When I sold my first software startup in 2004 and wondered what next, I jumped at the opportunity to take a couple of years off and immersed myself in Robotics. Among other things, I went back to university and got involved in humanoid robot research. Academic research in robotics was exploding with innovation. Humanoid robots and mobile manipulators seemed like the next big thing that would soon be commercialized and be used wherever there was physical labor.

The need for a robotics operating system

Autonomous robot software is unique as it requires multidisciplinary expertise covering everything from real-time control loops, to advanced maths and algorithms, to exotic device drivers and networking. With an increasing number of research projects around the world and academic robot competitions, there emerged a need for foundation software that could handle bringing these things together. 

Eventually, one semi-academic organization called Willow Garage created a particularly useful framework generically called Robot Operating Systems (ROS). I remember visiting them in 2011 and seeing their Roomba-based Turtlebot and fridge-size PR2 robots running autonomously, both using the same software stack. 

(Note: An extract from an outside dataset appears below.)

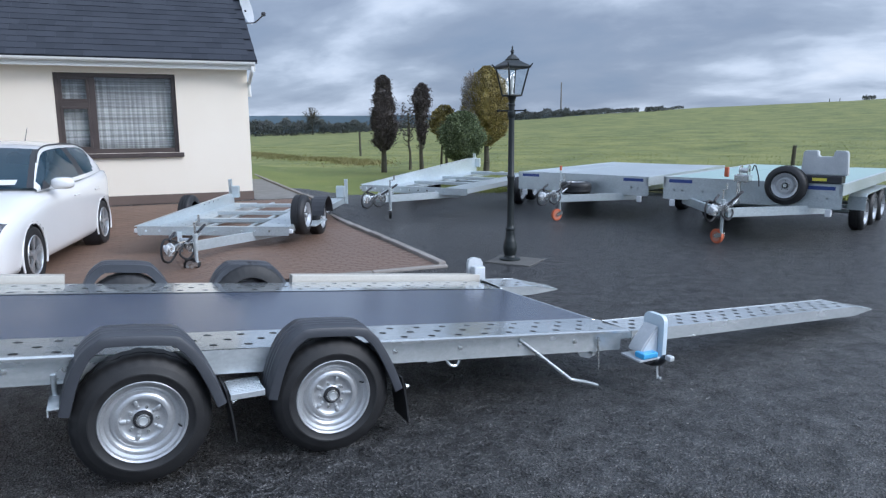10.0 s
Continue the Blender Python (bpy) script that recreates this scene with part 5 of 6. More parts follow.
green_board = material("pale_green_deck", (0.36, 0.52, 0.48), (0.48, 0.62, 0.58), 0.4, 0.2, 3, 60)
blue_dark = material("dark_blue_print", (0.03, 0.06, 0.22), (0.05, 0.09, 0.30), 0.4)
orange_rim = material("faded_orange_plastic", (0.46, 0.19, 0.13), (0.58, 0.28, 0.20), 0.5)
orange_tyre = material("orange_rubber", (0.52, 0.11, 0.045), (0.66, 0.18, 0.085), 0.6)


def spare(parent, m):
    wheel_at(parent, m, 0.27, 0.17, 0.165)


# flatbed with a flat-lying spare wheel
T4 = pose(-0.15, 14.00, 0, 0, 0, 80.5)
t4 = flat_trailer(T4, "galvanised flatbed trailer with spare wheel lying on the drawbar", 2.58, 4.2, 0.75, 0.42, 0.0, False, False, 2, 2.0, 161.0)
spare(t4, pose(-0.33, -0.10, 0.62) @ pose(0, 0, 0, 0, 0, 20))
bm = bmesh.new()
rod(bm, (-0.52, 0.10, 0.40), (-0.52, 0.10, 0.88), 0.014)
part("winch_post", bm, galv_far, t4)
bm = bmesh.new()
rod(bm, (-0.52, 0.10, 0.84), (-0.52, 0.10, 0.92), 0.020)
part("red_handle", bm, orange_tyre, t4, "orange-red handle")

# flatbed with an upright spare wheel and a box
T5 = pose(2.77, 12.64, 0, 0, 0, 78.5)
t5 = flat_trailer(T5, "galvanised three-axle flatbed trailer with upright spare wheel", 2.48, 4.4, 0.83, 0.49, 0.0, True, True, 3, 1.85, 66.0)
UP = Matrix(((0, 0, -1, 0), (-1, 0, 0, 0), (0, 1, 0, 0), (0, 0, 0, 1)))  # wheel face looks forward
spare(t5, pose(-0.20, -0.56, 0.795) @ UP)
bm = bmesh.new()
box(bm, (-0.03, -1.22, 0.835), (0.20, -0.68, 0.935), 0.01)
part("tool_tray", bm, black_plastic, t5, "black tray")
bm = bmesh.new()
box(bm, (-0.034, -1.04, 0.865), (-0.031, -0.86, 0.905), 0.0)
part("tray_label", bm, yellow_mat, t5, "yellow label")
bm = bmesh.new()
slab(bm, [(0.04, -0.69, 0.94), (0.04, -1.27, 0.94), (0.04, -1.25, 1.255), (0.04, -1.23, 1.27), (0.04, -1.09, 1.27), (0.04, -1.08, 1.19), (0.04, -0.90, 1.19), (0.04, -0.89, 1.27), (0.04, -0.74, 1.27), (0.04, -0.71, 1.255)], (0.12, 0, 0))
bmesh.ops.bevel(bm, geom=list(bm.edges), offset=0.012, segments=2, affect="EDGES")
part("lamp_cover", bm, milky_mat, t5, "notched white plastic end cover")
bm = bmesh.new()
rod(bm, (-0.18, 0.05, 0.50), (-0.18, 0.05, 0.93), 0.03)
box(bm, (-0.26, -0.10, 0.82), (-0.08, 0.10, 0.92), 0.01)
lathe(bm, [(0.03, -0.06), (0.08, -0.06), (0.08, -0.05), (0.04, -0.045), (0.04, 0.045), (0.08, 0.05), (0.08, 0.06), (0.03, 0.06)], 20, pose(-0.17, -0.02, 0.98) @ FACE_R, True)
part("winch", bm, zinc, t5, "hand winch on its post")
bm = bmesh.new()
pipe(bm, [(-0.18, -0.12, 0.98), (-0.2, -0.16, 1.06), (-0.15, -0.20, 0.90), (-0.1, -0.2, 0.76)], 0.008, 6)
part("winch_strap", bm, dark_steel, t5, "", None, soft=True)
bm = bmesh.new()
box(bm, (-0.20, 0.20, 0.88), (-0.15, 0.26, 1.02), 0.012)
part("red_handle", bm, orange_tyre, t5, "orange-red handle")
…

ROS was not the first open-source framework for configuring robot autonomy, but it was particularly well designed and allowed for quick autonomous robot experiments with a good hardware abstraction and really useful algorithms that exploited complicated signals from LIDARs and depth cameras. ROS took over the academic research world by storm because it also made it very easy to contribute algorithm code. Due to its modular design, new plug-in algorithm code modules were being contributed to the repository fast. ROS accumulated thousands of code contributions and the organization behind it, now named the Open Source Robotics Foundation (OSRF), continued to maintain and evolve the core system.

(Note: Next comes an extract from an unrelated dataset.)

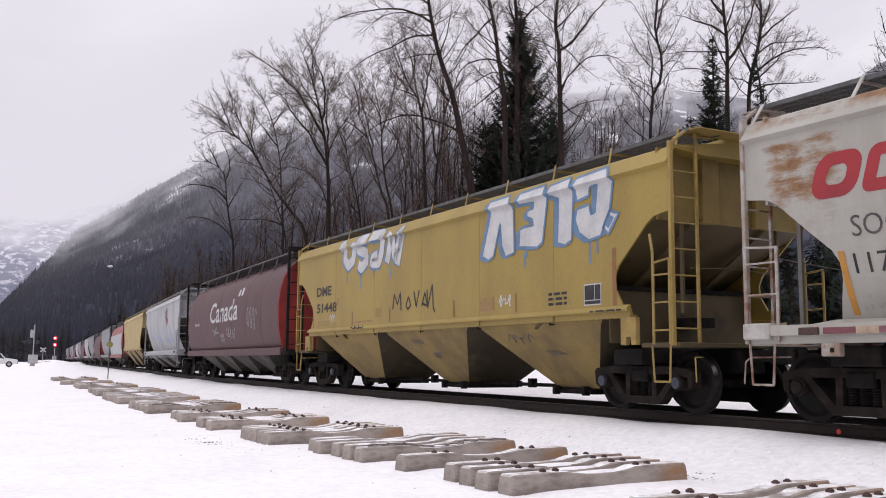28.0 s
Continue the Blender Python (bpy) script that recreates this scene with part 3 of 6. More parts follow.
    for i in (-2.3, -1.75, 1.95, 2.5):
        soft_box(bm, i - 0.07, i + 0.07, -0.37, -0.22, 0.25, 0.43 if i in (-1.75, 2.5) else 0.37, 0.015)
    part("brake_rod", bm, DARK_IRON, car)
    for x in trucks:
        truck(car, x, turning, paint is YELLOW_PAINT)
    return car


def cylinder_hopper(label, E, paint, end_paint, turning=0, L=6.75, group="hopper cars of the grain train", low=None):
    """A round-sided covered hopper with a flat-topped barrel body and open end platforms."""
    car = empty("covered_hopper", label, "freight car", group)
    half = [(0.0, 4.12), (0.55, 4.10), (0.9, 3.98), (1.22, 3.72), (1.42, 3.4), (1.54, 3.0), (1.595, 2.55), (1.595, 2.1), (1.55, 1.65), (1.47, 1.3), (1.38, 1.1)]
    prof = [(-y, z) for y, z in half[::-1]] + half[1:]
    bm = bmesh.new()
    xs = [-E + 0.02, -E + 0.05] + [-E + 2 * E * i / 7 for i in range(1, 7)] + [E - 0.05, E - 0.02]
    loft(bm, [[(x, y, z) for y, z in prof] for x in xs])
    body = part("barrel_body", bm, paint, car, smooth=False)
    for me in (body.data,):
        me.polygons.foreach_set("use_smooth", [abs(p.normal.x) < 0.5 for p in me.polygons])
    if low:
        bm = bmesh.new()
        loft(bm, [[(x, -y - 0.012, z) for y, z in half[5:]] + [(x, -y + 0.02, z) for y, z in half[5:][::-1]] for x in (-E + 0.2, E - 0.2)])
        part("lower_band", bm, low, car, "white lower half")
    for i in range(1, 7):
        bm = bmesh.new()
        x = -E + 2 * E * i / 7
        loft(bm, [[(x + o, y * 1.003, z + 0.003) for y, z in prof] for o in (-0.02, 0.02)])
        part("weld_seam", bm, paint, car)
    for k in (-1, 1):
        bm = bmesh.new()
        loft(bm, [[(k * (E - 0.03), y, z) for y, z in prof], [(k * (E + 0.05), y * 0.99, 2.6 + (z - 2.6) * 0.99) for y, z in prof]])
        part("end_bulkhead", bm, end_paint, car)
        bm = bmesh.new()
        soft_box(bm, k * (E + 0.45) - 0.5, k * (E + 0.45) + 0.5, -1.5, 1.5, 0.95, 1.05, 0.02)
        box(bm, min(k * (E - 2), k * (E + 0.9)), max(k * (E - 2), k * (E + 0.9)), -0.25, 0.25, 0.7, 0.98)
        part("end_platform", bm, DARK_IRON, car)
        bm = bmesh.new()
        for y in (-1.5, -1.05, 1.05, 1.5):
            box(bm, k * (E + 0.82) - 0.04, k * (E + 0.82) + 0.04, y - 0.04, y + 0.04, 1.0, 4.25)
        for i in range(8):
            rod(bm, (k * (E + 0.82), -1.5, 1.25 + 0.38 * i), (k * (E + 0.82), -1.05, 1.25 + 0.38 * i), 0.014, 6)
        box(bm, min(k * E, k * (E + 0.9)), max(k * E, k * (E + 0.9)), -1.5, 1.5, 4.2, 4.26)
        part("end_frame", bm, DARK_IRON, car, "black end ladder frame")
        bm = bmesh.new()
        rods(bm, [(k * (E + 0.4), -1.54, 1.0), (k * (E + 0.4), -1.54, 0.48), (k * (E + 0.8), -1.54, 0.48), (k * (E + 0.8), -1.54, 1.0)], 0.016, 6)
        part("sill_step", bm, DARK_IRON, car)
        bm = bmesh.new()
        soft_box(bm, min(k * (E + 0.9), k * (E + 1.5)), max(k * (E + 0.9), k * (E + 1.5)), -0.14, 0.14, 0.74, 0.98, 0.04)
        part("coupler", bm, DARK_IRON, car)
        truck(car, k * L, turning)
    for w in (-1, 1):
        bm = bmesh.new()
        soft_box(bm, -E - 0.2, E + 0.2, w * 1.49 - 0.06, w * 1.49 + 0.06, 0.92, 1.16, 0.02)
        part("side_sill", bm, paint, car)
        bm = bmesh.new()
        box(bm, -E - 0.8, E + 0.8, w * 0.8 - 0.3, w * 0.8 + 0.3, 4.2, 4.24)
        for i in range(9):
            x = -E + i * E / 4
            rod(bm, (x, w * 1.1, 4.2), (x, w * 1.22, 3.75), 0.025, 6)
        part("running_board", bm, GRATING, car)
    for x in (-4.2, -1.4, 1.4, 4.2):
        bm = bmesh.new()
        loft(bm, [[(x - 1.3, -1.4, 1.0), (x + 1.3, -1.4, 1.0), (x + 1.3, 1.4, 1.0), (x - 1.3, 1.4, 1.0)], [(x - 0.4, -0.6, 0.3), (x + 0.4, -0.6, 0.3), (x + 0.4, 0.6, 0.3), (x - 0.4, 0.6, 0.3)]])
        chute = part("hopper_bay", bm, BAY_GRIME_SHADE, car)
        bm = bmesh.new()
        soft_box(bm, x - 0.5, x + 0.5, -0.66, 0.66, 0.2, 0.31, 0.02)
        part("outlet_gate", bm, DARK_IRON, chute)
    return car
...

Complexity is a barrier to wider adoption 

The one snag was that ROS, which was designed for academic research, has a steep learning curve. It involves the use of command line operations and complex multi-process setup. Without something like a ROS IDE, The coding style and intro demos in C++ and Python are sometimes too big a hurdle for robot enthusiasts outside of academia.

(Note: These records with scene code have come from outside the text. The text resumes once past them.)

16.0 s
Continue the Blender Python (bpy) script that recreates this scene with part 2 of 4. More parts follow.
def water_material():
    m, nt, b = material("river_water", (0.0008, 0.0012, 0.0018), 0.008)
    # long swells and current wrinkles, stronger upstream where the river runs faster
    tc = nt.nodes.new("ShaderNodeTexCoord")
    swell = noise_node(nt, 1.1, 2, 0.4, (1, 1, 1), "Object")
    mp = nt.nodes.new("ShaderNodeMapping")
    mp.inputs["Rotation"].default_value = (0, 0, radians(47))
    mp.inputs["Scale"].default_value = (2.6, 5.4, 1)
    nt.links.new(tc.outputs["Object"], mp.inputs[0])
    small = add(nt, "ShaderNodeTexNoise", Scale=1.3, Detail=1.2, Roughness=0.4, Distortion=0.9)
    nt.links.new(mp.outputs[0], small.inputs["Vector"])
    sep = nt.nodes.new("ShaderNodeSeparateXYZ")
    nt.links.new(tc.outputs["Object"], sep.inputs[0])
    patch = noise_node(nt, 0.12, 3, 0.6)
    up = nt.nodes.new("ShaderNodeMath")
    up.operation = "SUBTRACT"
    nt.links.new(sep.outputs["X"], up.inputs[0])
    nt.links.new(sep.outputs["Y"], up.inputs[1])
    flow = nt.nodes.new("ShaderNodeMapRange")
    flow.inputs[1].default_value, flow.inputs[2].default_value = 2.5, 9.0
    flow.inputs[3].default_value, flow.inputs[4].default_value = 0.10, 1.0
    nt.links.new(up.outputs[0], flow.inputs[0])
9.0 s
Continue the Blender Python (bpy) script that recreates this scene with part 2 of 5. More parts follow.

As the owner of a company that was selling robot components and systems to schools and colleges, I could see that a large pool of talent, creativity, and enthusiasm, was barred from using amazing technology. I started imagining what was missing in ROS to make it more approachable to people coming from other domains of coding.

Giving the ROS community more tools

Today, under the auspices of MOV.AI, I am finally realizing that dream. 

The MOV.AI Flow™ beta adds a structural and visual layer to ROS, that will allow thousands of new developers from other domains such as web, app, and AI – and yes, college and high school students – to build intelligent robots using a modern web graphical no-code/low-code framework. The tool – which contains a visual IDE and more – is free forever and the source code is available on GitHub under a source-available license. The license allows developers to use the Flow™ code freely, modify it and distribute it for most commercial purposes.

Some highlights of the MOV.AI Flow beta:

MOV.AI Flow™ beta main capabilities :

    • A visual ROS editor with a visual representation of robot behavior, drag-and-drop editing capabilities, and support for both existing and new ROS projects (Visual ROS IDE)
    • Built-in visual state machine and node orchestration 
    • Callback editor for multi-protocol event-handling
    • Visual debugging both during simulations or in run-time
    • Configuration editor for easy viewing and editing of parameter files
    • Out-of-the-box integration with the ROS ecosystem
    • Dockerized run-time environment for easy installation, deployment, and sharing with others in the ROS community


Final words:

I was involved in designing and deploying different kinds of autonomous robots – logistics, humanoid, photography, and research… I saw firsthand the complexity that emerges from standard ROS deployments. I am a great fan of ROS but not every aspiring robot developer is versed in many of the topics mandated by the standard ROS development framework and this limits the scope of the developer background.

We want to make robotics accessible to the masses. Our Flow project launching today is a tool that will allow many people to interact with robots and simulations. We hope that through using MOV.AI FlowTM we will advance the world of robotics, both commercial and educational. This Visual ROS IDE lets a wider creative audience exploit robotics-related hardware, that is gradually being commoditized, and contribute to the inevitable evolution of helpful autonomous robots.